§ GOAL OF THE EXERCISE
Wherever a line below holds the word "with", copy that line.

§ DATA SHOWN

>> Start

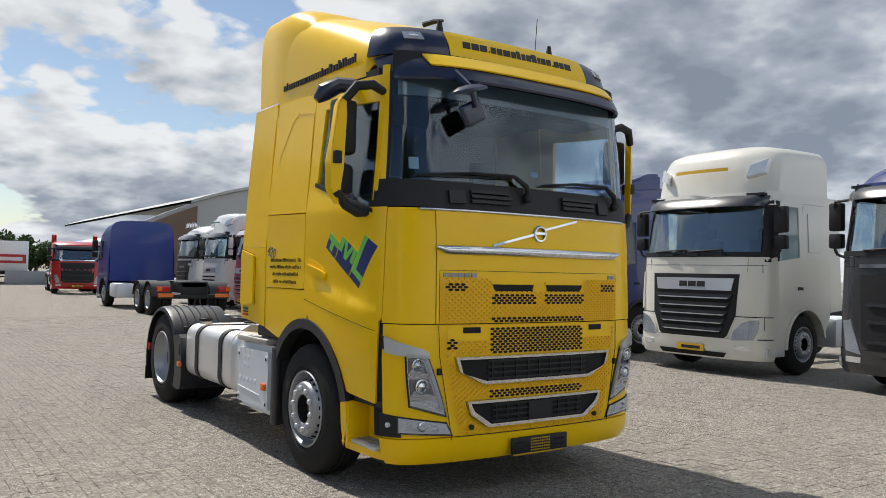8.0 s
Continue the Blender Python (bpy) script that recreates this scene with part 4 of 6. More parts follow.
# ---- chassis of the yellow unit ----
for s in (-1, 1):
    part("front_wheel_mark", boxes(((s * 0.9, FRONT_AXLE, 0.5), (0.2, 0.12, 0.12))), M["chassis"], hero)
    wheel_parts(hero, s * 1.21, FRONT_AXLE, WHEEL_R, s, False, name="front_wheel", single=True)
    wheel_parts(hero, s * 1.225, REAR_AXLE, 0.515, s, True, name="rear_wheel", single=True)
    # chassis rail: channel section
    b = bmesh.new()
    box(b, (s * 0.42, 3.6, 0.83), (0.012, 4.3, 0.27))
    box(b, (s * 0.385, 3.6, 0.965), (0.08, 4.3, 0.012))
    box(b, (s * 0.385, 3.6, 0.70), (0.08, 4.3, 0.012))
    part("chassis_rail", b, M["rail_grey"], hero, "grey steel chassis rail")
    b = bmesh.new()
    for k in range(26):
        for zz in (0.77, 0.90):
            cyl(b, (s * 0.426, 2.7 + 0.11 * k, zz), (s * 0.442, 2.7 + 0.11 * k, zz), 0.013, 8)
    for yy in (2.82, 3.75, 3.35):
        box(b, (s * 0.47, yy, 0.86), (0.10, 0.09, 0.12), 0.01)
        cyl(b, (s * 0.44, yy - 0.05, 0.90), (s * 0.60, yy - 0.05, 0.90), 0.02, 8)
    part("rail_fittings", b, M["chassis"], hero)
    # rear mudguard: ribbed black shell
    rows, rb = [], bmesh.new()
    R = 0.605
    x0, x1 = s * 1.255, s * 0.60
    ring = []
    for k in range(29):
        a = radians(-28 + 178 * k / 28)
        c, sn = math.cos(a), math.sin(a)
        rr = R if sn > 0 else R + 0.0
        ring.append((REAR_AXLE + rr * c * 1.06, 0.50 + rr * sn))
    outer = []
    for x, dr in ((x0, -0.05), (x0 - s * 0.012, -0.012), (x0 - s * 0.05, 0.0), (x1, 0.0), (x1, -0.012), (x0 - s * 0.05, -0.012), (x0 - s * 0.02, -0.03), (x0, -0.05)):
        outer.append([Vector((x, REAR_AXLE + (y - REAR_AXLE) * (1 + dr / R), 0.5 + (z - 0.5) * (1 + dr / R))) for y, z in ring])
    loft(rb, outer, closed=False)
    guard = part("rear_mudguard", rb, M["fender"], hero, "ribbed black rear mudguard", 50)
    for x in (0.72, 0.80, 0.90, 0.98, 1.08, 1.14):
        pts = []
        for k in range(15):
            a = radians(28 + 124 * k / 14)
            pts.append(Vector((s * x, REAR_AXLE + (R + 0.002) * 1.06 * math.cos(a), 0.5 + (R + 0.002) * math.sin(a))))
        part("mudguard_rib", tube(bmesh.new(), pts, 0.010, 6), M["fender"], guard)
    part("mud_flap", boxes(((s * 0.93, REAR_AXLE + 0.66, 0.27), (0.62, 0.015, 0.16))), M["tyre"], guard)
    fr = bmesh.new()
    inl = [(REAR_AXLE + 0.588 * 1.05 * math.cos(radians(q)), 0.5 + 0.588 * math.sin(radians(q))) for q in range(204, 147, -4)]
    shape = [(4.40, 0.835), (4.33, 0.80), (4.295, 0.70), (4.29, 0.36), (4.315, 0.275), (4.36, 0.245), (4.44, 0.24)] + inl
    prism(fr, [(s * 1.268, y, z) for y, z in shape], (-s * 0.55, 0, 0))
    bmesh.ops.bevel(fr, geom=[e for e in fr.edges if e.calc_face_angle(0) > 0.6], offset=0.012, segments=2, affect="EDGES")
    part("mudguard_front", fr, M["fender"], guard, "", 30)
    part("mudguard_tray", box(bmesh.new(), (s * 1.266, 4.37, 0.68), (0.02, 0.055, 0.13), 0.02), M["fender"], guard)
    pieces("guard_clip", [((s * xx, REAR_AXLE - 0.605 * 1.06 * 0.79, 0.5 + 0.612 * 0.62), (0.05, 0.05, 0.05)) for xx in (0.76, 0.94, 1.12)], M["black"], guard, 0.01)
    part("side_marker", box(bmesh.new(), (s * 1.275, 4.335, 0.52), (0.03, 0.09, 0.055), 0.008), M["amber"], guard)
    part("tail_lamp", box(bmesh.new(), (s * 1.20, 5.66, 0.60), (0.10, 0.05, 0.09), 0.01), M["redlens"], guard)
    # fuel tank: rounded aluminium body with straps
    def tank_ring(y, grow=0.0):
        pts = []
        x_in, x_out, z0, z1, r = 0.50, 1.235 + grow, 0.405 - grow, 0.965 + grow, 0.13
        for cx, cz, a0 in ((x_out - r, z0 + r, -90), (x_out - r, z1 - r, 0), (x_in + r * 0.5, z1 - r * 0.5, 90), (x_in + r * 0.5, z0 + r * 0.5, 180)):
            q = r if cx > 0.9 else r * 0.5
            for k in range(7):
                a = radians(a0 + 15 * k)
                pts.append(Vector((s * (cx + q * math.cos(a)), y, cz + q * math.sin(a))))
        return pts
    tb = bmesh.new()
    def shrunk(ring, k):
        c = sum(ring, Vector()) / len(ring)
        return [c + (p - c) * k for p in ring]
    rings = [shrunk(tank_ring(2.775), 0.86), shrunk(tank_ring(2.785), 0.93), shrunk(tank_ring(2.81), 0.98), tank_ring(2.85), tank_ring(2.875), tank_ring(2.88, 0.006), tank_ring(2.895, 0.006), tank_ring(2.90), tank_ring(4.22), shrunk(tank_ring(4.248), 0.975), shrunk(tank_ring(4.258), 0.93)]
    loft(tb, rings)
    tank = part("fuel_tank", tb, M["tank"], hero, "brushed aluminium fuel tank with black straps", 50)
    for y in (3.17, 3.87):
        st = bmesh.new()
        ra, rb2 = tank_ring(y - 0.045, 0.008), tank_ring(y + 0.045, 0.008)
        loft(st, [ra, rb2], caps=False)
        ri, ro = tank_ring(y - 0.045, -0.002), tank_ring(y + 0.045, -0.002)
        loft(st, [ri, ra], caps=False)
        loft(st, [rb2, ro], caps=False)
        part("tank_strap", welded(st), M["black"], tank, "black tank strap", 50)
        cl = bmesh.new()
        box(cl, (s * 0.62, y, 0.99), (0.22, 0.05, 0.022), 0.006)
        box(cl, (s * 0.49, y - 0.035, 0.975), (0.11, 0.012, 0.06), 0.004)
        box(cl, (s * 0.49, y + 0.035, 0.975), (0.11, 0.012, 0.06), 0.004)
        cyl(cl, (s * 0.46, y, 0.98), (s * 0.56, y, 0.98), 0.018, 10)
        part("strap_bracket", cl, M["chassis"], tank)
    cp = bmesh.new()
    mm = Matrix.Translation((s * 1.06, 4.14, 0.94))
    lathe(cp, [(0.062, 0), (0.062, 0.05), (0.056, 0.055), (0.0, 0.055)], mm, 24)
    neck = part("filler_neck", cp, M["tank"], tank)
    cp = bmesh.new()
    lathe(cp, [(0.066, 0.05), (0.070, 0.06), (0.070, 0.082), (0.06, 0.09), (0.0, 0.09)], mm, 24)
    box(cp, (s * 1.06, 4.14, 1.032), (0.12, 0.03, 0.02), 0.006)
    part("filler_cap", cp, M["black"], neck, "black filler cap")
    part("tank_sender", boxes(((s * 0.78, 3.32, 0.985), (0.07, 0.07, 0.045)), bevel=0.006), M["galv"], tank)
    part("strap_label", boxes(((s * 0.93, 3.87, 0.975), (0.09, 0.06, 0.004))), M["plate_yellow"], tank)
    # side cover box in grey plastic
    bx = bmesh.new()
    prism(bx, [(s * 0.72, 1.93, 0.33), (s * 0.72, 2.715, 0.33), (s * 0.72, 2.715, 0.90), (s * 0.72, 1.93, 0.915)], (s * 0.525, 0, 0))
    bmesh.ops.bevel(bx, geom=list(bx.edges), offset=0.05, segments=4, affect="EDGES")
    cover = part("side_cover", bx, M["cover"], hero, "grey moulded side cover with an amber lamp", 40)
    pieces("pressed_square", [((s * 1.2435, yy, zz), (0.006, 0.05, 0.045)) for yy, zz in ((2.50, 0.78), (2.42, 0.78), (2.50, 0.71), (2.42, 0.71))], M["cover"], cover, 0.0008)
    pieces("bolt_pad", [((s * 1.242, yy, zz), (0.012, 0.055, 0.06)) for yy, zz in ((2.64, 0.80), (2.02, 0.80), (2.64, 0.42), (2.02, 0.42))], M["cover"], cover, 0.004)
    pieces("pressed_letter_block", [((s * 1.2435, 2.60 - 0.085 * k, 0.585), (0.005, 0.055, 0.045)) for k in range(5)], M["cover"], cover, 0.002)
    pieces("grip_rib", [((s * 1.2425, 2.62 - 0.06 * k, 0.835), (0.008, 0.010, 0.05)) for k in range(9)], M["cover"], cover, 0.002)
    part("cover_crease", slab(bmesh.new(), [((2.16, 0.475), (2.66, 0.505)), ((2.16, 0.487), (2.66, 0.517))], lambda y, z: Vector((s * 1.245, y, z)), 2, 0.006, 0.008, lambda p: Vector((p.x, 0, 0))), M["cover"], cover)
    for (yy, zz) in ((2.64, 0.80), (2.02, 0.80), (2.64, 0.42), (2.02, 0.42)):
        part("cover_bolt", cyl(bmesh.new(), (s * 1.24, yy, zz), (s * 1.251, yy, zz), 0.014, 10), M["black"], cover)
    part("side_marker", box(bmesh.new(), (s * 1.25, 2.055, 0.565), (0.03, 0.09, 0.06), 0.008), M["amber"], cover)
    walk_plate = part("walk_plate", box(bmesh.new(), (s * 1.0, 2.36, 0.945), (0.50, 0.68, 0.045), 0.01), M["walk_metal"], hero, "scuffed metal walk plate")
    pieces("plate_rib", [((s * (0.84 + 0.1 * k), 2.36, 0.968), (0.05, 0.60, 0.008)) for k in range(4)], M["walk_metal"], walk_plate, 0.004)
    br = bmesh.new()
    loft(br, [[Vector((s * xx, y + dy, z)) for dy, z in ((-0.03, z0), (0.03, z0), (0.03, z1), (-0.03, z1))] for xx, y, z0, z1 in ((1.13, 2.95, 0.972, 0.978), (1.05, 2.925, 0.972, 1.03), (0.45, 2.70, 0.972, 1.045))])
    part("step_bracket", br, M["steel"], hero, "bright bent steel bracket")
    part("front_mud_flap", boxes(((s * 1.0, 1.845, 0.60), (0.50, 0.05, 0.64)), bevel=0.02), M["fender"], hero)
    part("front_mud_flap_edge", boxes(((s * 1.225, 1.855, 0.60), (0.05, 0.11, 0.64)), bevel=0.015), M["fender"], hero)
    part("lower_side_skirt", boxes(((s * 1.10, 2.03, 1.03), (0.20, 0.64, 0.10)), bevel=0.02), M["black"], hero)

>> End

§ SOLUTION FOR THIS TASK
Continue the Blender Python (bpy) script that recreates this scene with part 4 of 6. More parts follow.
    # fuel tank: rounded aluminium body with straps
    tank = part("fuel_tank", tb, M["tank"], hero, "brushed aluminium fuel tank with black straps", 50)
    cover = part("side_cover", bx, M["cover"], hero, "grey moulded side cover with an amber lamp", 40)